Buhari’s Exxon sale flip-flop could discourage investment in Nigeria’s oil production
(Bloomberg) — Nigerian President Muhammadu Buhari’s flip-flop over the sale of Exxon Mobil Corp.’s assets could discourage investment in Africa’s largest oil producer in the wake of industry reform meant to grow the sector.
A $1.28 billion bid by Lagos and London-listed Seplat Energy Plc for shares in Exxon’s local subsidiary was initially backed by Buhari despite opposition from the state-owned Nigeria National Petroleum Company, Exxon’s partner on the blocks with a total capacity of 95,000 barrels of oil equivalent a day.
Buhari, who also doubles as oil minister, went on to reverse his decision, citing a lack of coordination among government agencies and after the regulator, the Nigerian Upstream Petroleum Regulatory Commission, publicly rejected his approval.
The deal would have been the first major transaction to be announced since Nigeria passed sweeping legislation aimed at bolstering oil and gas investments after two decades of uncertainty.

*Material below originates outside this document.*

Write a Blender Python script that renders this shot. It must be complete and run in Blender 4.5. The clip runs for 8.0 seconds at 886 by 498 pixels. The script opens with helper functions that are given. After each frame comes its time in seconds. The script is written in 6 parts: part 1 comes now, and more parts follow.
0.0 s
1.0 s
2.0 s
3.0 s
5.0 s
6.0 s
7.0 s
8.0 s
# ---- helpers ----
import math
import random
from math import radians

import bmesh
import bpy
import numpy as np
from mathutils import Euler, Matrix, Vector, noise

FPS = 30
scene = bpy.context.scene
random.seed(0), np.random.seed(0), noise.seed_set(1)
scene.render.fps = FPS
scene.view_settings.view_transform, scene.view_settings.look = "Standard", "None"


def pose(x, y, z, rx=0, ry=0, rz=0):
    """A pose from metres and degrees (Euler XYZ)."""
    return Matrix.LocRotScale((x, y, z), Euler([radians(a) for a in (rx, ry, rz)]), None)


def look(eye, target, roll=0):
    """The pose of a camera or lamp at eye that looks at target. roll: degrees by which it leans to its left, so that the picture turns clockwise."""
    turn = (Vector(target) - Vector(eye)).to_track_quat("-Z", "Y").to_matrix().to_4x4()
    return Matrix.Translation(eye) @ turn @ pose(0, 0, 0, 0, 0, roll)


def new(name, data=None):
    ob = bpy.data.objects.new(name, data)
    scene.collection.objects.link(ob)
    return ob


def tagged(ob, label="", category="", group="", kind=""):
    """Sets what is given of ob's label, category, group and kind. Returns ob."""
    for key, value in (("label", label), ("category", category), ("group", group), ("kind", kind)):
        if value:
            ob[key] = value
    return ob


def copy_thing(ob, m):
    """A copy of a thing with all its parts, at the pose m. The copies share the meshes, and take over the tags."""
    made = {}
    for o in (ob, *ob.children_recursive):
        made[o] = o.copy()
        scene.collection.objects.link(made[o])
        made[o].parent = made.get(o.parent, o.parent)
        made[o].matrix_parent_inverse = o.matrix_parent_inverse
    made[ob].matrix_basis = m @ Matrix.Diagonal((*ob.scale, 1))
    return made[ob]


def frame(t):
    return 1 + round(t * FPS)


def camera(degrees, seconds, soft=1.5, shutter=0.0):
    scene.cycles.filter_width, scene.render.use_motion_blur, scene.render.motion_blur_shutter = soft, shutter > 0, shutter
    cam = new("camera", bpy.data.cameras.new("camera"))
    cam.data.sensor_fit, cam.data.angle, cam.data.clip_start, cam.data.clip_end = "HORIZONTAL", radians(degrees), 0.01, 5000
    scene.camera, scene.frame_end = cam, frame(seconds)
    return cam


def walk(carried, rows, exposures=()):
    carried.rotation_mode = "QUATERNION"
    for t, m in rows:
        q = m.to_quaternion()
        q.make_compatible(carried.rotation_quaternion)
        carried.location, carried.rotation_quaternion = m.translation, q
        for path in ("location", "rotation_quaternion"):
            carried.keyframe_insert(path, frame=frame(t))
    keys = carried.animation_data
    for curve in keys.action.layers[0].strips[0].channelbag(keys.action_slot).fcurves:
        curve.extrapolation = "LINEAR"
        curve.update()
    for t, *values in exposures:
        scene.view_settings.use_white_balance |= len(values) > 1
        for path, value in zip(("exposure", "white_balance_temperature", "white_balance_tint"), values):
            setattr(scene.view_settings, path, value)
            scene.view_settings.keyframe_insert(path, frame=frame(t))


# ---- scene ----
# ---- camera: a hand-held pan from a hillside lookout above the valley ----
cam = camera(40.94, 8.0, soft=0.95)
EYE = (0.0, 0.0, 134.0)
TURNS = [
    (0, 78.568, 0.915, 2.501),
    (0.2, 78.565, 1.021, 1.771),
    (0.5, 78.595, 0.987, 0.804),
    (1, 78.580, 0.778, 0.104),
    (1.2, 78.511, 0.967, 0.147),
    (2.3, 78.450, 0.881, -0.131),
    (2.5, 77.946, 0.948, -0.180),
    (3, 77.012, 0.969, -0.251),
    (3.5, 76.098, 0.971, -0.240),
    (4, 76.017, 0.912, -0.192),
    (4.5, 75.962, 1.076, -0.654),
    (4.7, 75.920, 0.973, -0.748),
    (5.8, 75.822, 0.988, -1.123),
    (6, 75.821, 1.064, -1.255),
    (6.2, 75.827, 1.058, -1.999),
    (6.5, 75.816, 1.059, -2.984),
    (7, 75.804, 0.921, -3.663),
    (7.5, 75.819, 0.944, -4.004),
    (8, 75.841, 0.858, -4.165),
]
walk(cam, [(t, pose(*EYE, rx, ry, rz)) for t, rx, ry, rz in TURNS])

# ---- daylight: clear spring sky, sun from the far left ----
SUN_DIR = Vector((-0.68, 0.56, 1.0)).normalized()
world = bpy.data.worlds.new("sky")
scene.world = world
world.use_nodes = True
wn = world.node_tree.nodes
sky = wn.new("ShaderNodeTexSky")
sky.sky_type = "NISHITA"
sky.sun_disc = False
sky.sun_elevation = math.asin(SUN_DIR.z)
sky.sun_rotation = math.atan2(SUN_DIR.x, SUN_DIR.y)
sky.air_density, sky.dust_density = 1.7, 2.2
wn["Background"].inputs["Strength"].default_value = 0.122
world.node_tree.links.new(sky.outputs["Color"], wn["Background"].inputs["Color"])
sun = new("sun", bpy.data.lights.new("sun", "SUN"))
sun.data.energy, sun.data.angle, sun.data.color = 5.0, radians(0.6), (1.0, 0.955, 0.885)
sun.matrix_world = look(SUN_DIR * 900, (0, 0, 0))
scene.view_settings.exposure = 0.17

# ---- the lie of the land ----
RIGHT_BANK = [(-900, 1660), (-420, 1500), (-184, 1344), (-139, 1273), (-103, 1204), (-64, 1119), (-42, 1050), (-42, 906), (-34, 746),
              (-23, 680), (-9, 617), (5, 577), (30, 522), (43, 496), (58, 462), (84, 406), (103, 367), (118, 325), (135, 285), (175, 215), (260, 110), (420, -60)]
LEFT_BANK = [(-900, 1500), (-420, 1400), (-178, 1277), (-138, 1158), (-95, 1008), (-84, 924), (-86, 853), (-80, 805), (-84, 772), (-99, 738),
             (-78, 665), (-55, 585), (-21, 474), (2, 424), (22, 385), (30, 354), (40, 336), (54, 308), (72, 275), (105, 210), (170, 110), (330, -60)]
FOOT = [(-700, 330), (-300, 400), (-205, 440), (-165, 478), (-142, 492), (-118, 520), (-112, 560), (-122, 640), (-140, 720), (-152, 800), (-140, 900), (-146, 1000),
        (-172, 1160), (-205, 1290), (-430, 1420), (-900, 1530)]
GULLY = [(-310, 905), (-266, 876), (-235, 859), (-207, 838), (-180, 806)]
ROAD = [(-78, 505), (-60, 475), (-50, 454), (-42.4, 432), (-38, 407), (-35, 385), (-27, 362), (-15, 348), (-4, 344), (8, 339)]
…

Buhari’s administration is trying to reverse dwindling production and attract major investment into the sector that generates more than 90% of export earnings.

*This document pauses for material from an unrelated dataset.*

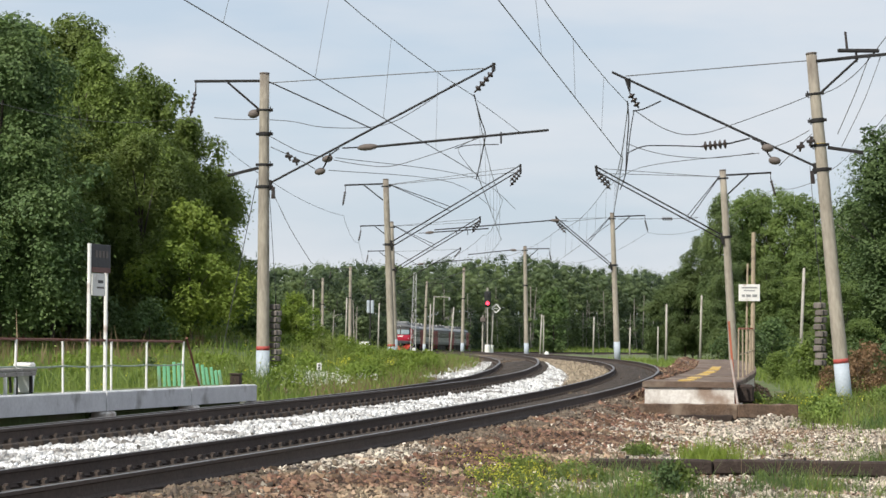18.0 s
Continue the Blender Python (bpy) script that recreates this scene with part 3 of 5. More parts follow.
def near1(x, z):
    """A place in the upright plane of the first inner mast."""
    return Vector((x, 83.0, z))


def strand(name, pts, r, label):
    """A hanging wire through a few places, rounded off."""
    out = []
    for i in range(len(pts) - 1):
        a, b, c, d = pts[max(i - 1, 0)], pts[i], pts[i + 1], pts[min(i + 2, len(pts) - 1)]
        for k in range(6):
            t = k / 6
            out.append(0.5 * (2 * b + (c - a) * t + (2 * a - 5 * b + 4 * c - d) * t * t + (3 * b - a - 3 * c + d) * t ** 3))
    out.append(pts[-1])
    return tagged(new(name, as_mesh(name, tube(BM(), out, r, 5), M_STEEL if r > 0.013 else M_WIRE)), label, "overhead wire", "overhead wires")


strand("jumper_wire", [near5(*p) for p in ((5.79, 7.16), (6.46, 6.74), (7.06, 6.55), (7.66, 6.6), (8.25, 6.78), (9.6, 7.28), (10.46, 7.63))], 0.012, "drooping jumper wire at a leaning mast")
strand("jumper_wire", [near5(*p) for p in ((10.76, 7.66), (11.24, 7.9), (11.84, 8.43), (12.58, 9.4))], 0.012, "drooping jumper wire at a leaning mast")
strand("jumper_wire", [near5(*p) for p in ((5.54, 6.31), (6.01, 6.14), (6.76, 5.98), (7.81, 5.93), (8.93, 6.07))], 0.01, "sagging wire over the outer track")
strand("hanger_wire", [near5(*p) for p in ((5.57, 7.43), (5.61, 6.93), (5.57, 6.26), (5.54, 5.52))], 0.018, "dark hanger between messenger and contact wire")
strand("hanger_wire", [near5(*p) for p in ((5.75, 7.16), (5.66, 6.63), (5.54, 5.52), (5.39, 5.07))], 0.014, "dark hanger between messenger and contact wire")
strand("steady_rod", [near5(*p) for p in ((5.54, 6.02), (5.99, 6.22), (6.54, 6.25), (7.58, 6.23))], 0.016, "bent steady rod with insulators over the outer track")
strand("jumper_wire", [near5(*p) for p in ((5.72, 7.16), (6.01, 7.22), (6.46, 7.43))], 0.02, "short bent jumper at a cantilever")
strand("cross_wire", [near5(*p) for p in ((10.39, 6.68), (9.9, 6.41), (9.3, 6.17))], 0.012, "steel rope from a mast to a pulley")
strand("cross_wire", [near5(*p) for p in ((10.46, 6.59), (10.04, 6.17), (9.6, 5.74))], 0.012, "steel rope from a mast to a pulley")
strand("cross_wire", [near5(9.07, 6.07), Vector((8.0, 100, 7.1)), Vector((8.2, 121, 7.4))], 0.011, "tensioned steel rope between two leaning masts")
strand("drop_wire", [near5(*p) for p in ((12.0, 8.72), (11.62, 7.7), (11.15, 6.6))], 0.012, "slack drop wire beside a leaning mast")
strand("drop_wire", [near5(*p) for p in ((12.3, 8.72), (11.85, 7.5), (11.25, 6.25))], 0.01, "slack drop wire beside a leaning mast")
t = thing("insulator_chain", Matrix(), "level chain of dark disc insulators at a leaning mast", "insulator")
part("discs", string_of_discs(BM(), near5(8.28, 6.32), near5(7.51, 6.23), 5, 0.13), M_INSUL, t, "", True)
part("link", rod(BM(), near5(8.82, 6.46), near5(8.28, 6.32), 0.022, 0.022, 6), M_STEEL, t)
t = thing("insulator_chain", Matrix(), "level chain of dark disc insulators beside a far mast", "insulator")
part("discs", string_of_discs(BM(), (15.55, 178.6, 8.26), (16.3, 178.6, 8.26), 5, 0.14), M_INSUL, t, "", True)
part("link", rod(BM(), (12.8, 178.6, 8.22), (15.55, 178.6, 8.26), 0.018, 0.018, 5), M_STEEL, t)
part("link", rod(BM(), (16.3, 178.6, 8.26), (17.2, 172.0, 8.1), 0.016, 0.016, 5), M_STEEL, t)
part("yellow_mark", lathe(BM(), (0, 0, 6.72), (0, 0, 6.8), [(0, 0.164), (0.5, 0.168), (1, 0.163)], 14), M_YELLOW_MARK, m5, "worn yellow paint mark")
t = thing("line_switch", Matrix(), "dark line switch on a bracket over a leaning mast", "switch")
part("base_bar", box(BM(), near5(11.69, 8.81), (1.1, 0.12, 0.1), 0.02), M_STEEL, t)
part("horn", rod(BM(), near5(11.39, 8.84), near5(11.34, 9.31), 0.035, 0.03, 6), M_INSUL, t)
part("foot", rod(BM(), near5(11.63, 8.77), near5(11.64, 8.5), 0.03, 0.03, 6), M_STEEL, t)
part("arm", rod(BM(), near5(10.57, 8.53), near5(12.13, 8.71), 0.035, 0.035, 6), M_STEEL, t)

strand("jumper_wire", [near1(*p) for p in ((-4.32, 7.45), (-3.62, 7.4), (-2.78, 7.25), (-1.45, 7.25), (-0.45, 7.53), (1.13, 8.58))], 0.011, "sagging jumper wire under a cantilever")
strand("jumper_wire", [near1(*p) for p in ((-2.42, 6.28), (-1.62, 6.15), (-0.78, 6.11), (0.13, 6.36), (1.13, 6.7), (2.05, 7.05))], 0.011, "sagging wire over the inner track")
strand("hanger_wire", [near1(*p) for p in ((1.68, 8.25), (1.88, 7.53), (2.02, 7.08), (1.92, 6.45), (1.77, 5.75))], 0.018, "dark hanger between messenger and contact wire")
strand("jumper_wire", [near1(-4.68, 7.46), near1(-5.2, 7.45), near1(-5.95, 7.5)], 0.01, "short wire from a mast to its field bracket")
strand("guy_wire", [near1(-4.23, 5.36), near1(-3.7, 4.28), near1(-3.08, 3.28)], 0.01, "taut guy wire from a mast")
strand("cross_wire", [near1(*p) for p in ((1.76, 8.08), (2.45, 7.58), (3.1, 7.1))], 0.009, "thin slanting wire over the inner track")
strand("cross_wire", [near1(*p) for p in ((2.0, 7.1), (1.6, 6.88), (1.23, 6.63), (1.45, 6.25), (1.79, 5.85))], 0.009, "thin looped wire over the inner track")
strand("steady_rod", [near1(*p) for p in ((1.13, 6.65), (1.55, 6.75), (2.42, 6.78))], 0.014, "bent steady rod over the inner track")
strand("cross_wire", [near1(*p) for p in ((-4.28, 6.95), (-3.45, 6.53), (-2.7, 6.36))], 0.012, "steel rope from a mast to a pulley")
strand("cross_wire", [near1(*p) for p in ((-4.28, 6.65), (-3.45, 6.28), (-2.95, 6))], 0.012, "steel rope from a mast to a pulley")
strand("cross_wire", [near1(-2.58, 5.98), Vector((1.4, 110, 7.0)), Vector((4.0, 142, 7.2))], 0.011, "tensioned steel rope between two masts")
strand("cross_wire", [near1(-2.37, 6.35), Vector((2.2, 110, 7.2)), Vector((5.0, 142, 7.3))], 0.011, "tensioned steel rope between two masts")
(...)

Investors that have acquired Seplat’s shares following the approval of the deal will now be concerned about how this ends, Mariam Olabode, oil and gas analyst at Lagos-based Afrivest West Africa, said by phone. “The issue of oil theft, vandalism and insecurity along the pipelines is still there and they remain a concern to investors,“ she said. “Now, we have this acquisition dispute.”
Potentially worse is the public contradiction between Nigeria’s president and its oil regulator having “a knock-on effect on other deals that are waiting on the outcome here,” said Gail Anderson, research director at consultancy Wood Mackenzie Ltd.
The debacle isn’t the first display of indecisiveness in Nigeria’s oil sector under Buhari. Early last year, petroleum licenses belonging to Chinese-owned Addax Petroleum Corp were revoked, restored and revoked again this year.
Rampant crude theft and insecurity in the Niger River Delta, where most of the oil is produced, has cut production to an all-time low, with the country unable to meet its set OPEC quotas. Meanwhile, oil majors are planning to exit part of their investments in Africa’s most populous country.
Oil majors will now look at their exit strategies before investing and possibly negotiate it from the outset, said Ayodele Oni, partner at Bloomfield Law Practice in Lagos. “The optics are not very good for the country,” Oni said.